— Start of SUPPLIED DATA —

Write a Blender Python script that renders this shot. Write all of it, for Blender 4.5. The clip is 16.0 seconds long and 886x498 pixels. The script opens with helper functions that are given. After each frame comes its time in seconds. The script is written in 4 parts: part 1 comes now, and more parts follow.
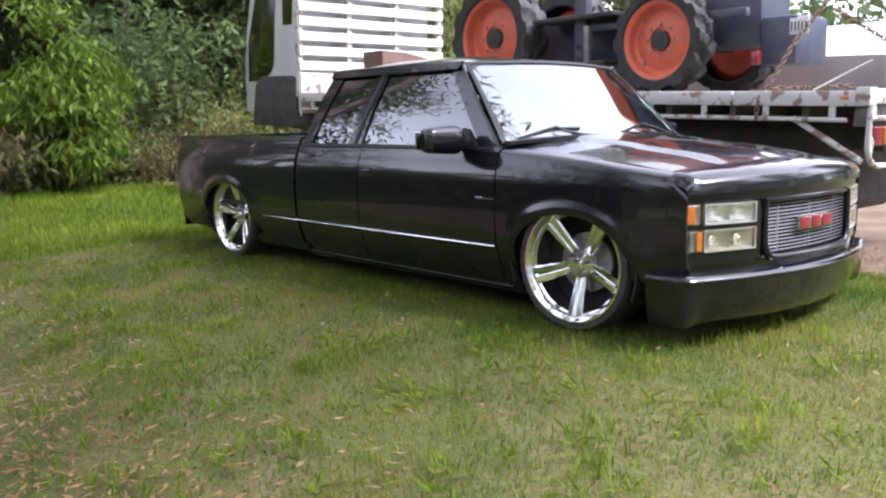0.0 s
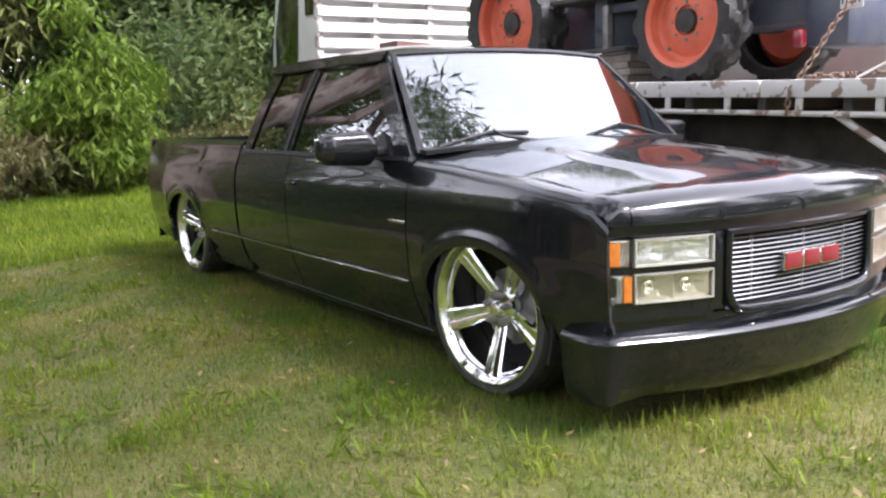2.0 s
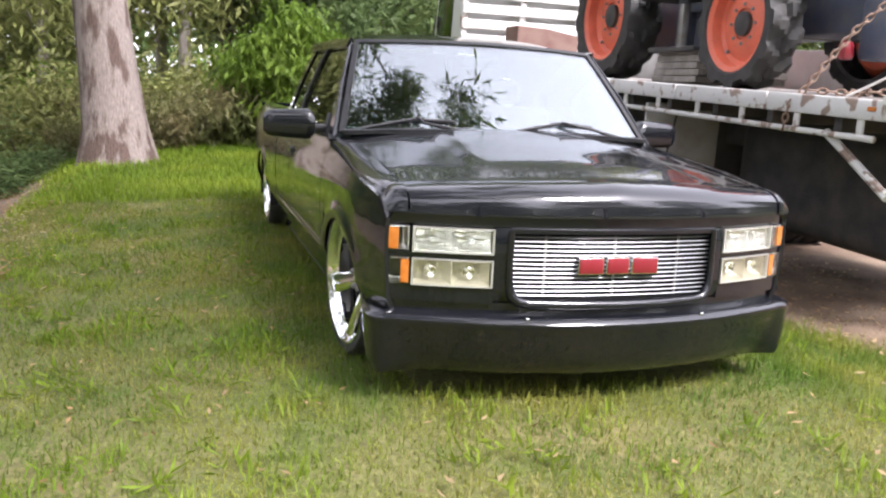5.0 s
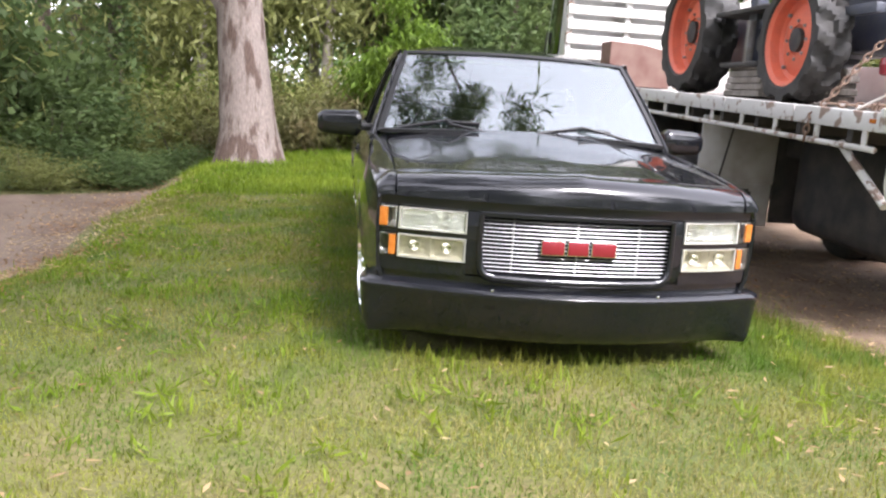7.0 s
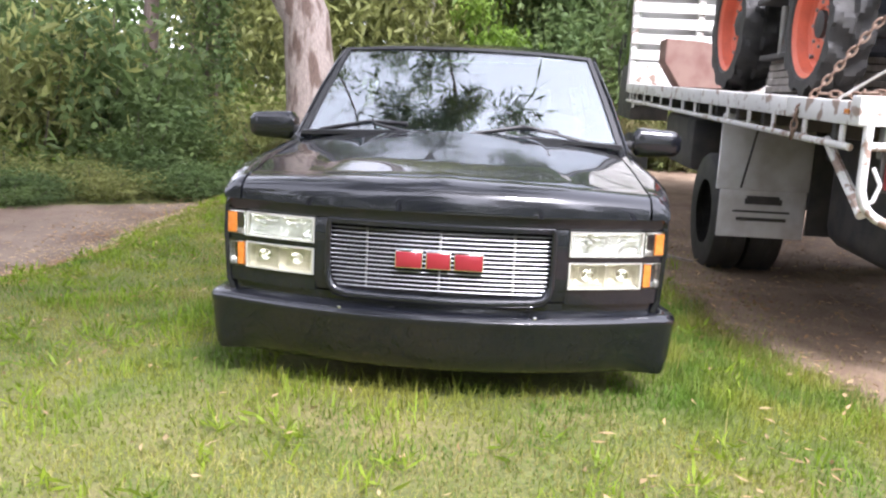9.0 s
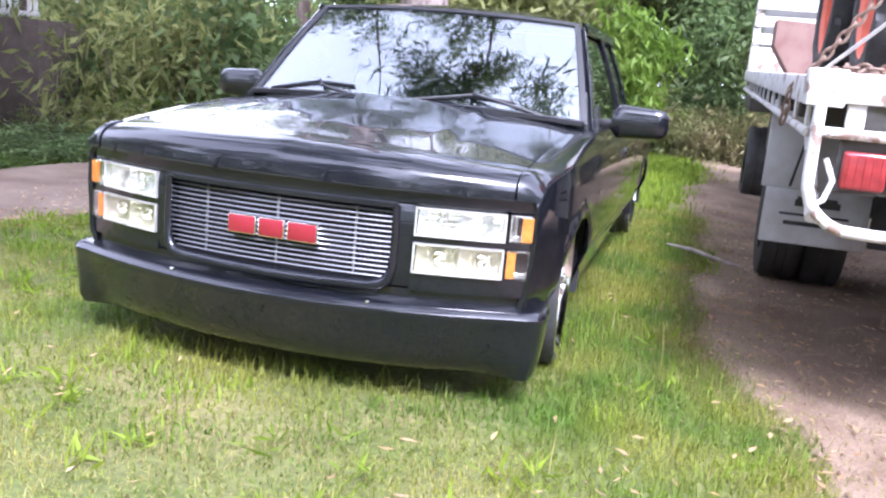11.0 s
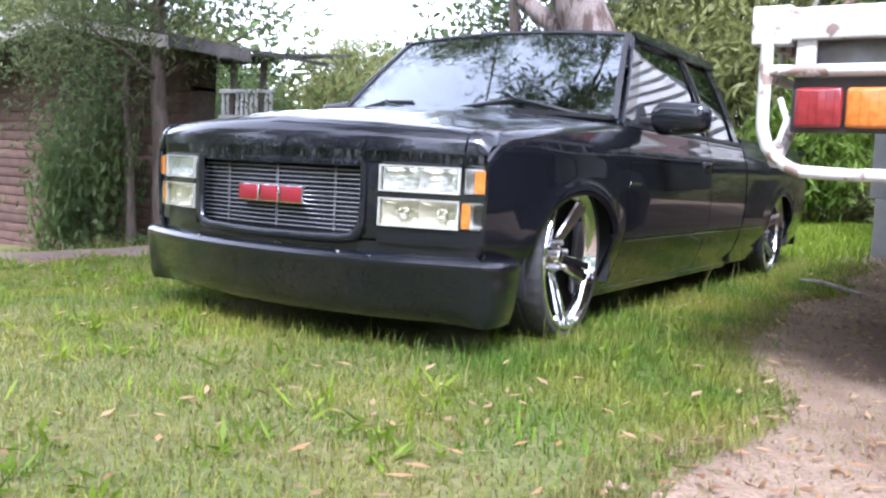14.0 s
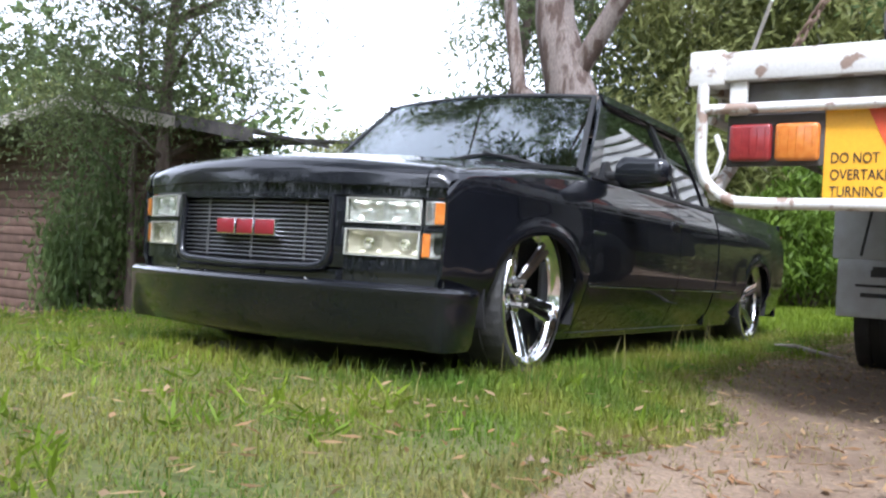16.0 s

— End of SUPPLIED DATA —

Transcribe all of the material exactly, leaving out whatever pictures it contains.

* [REPLY]:
Write a Blender Python script that renders this shot. Write all of it, for Blender 4.5. The clip is 16.0 seconds long and 886x498 pixels. The script opens with helper functions that are given. After each frame comes its time in seconds. The script is written in 4 parts: part 1 comes now, and more parts follow.
0.0 s
2.0 s
5.0 s
7.0 s
9.0 s
11.0 s
14.0 s
16.0 s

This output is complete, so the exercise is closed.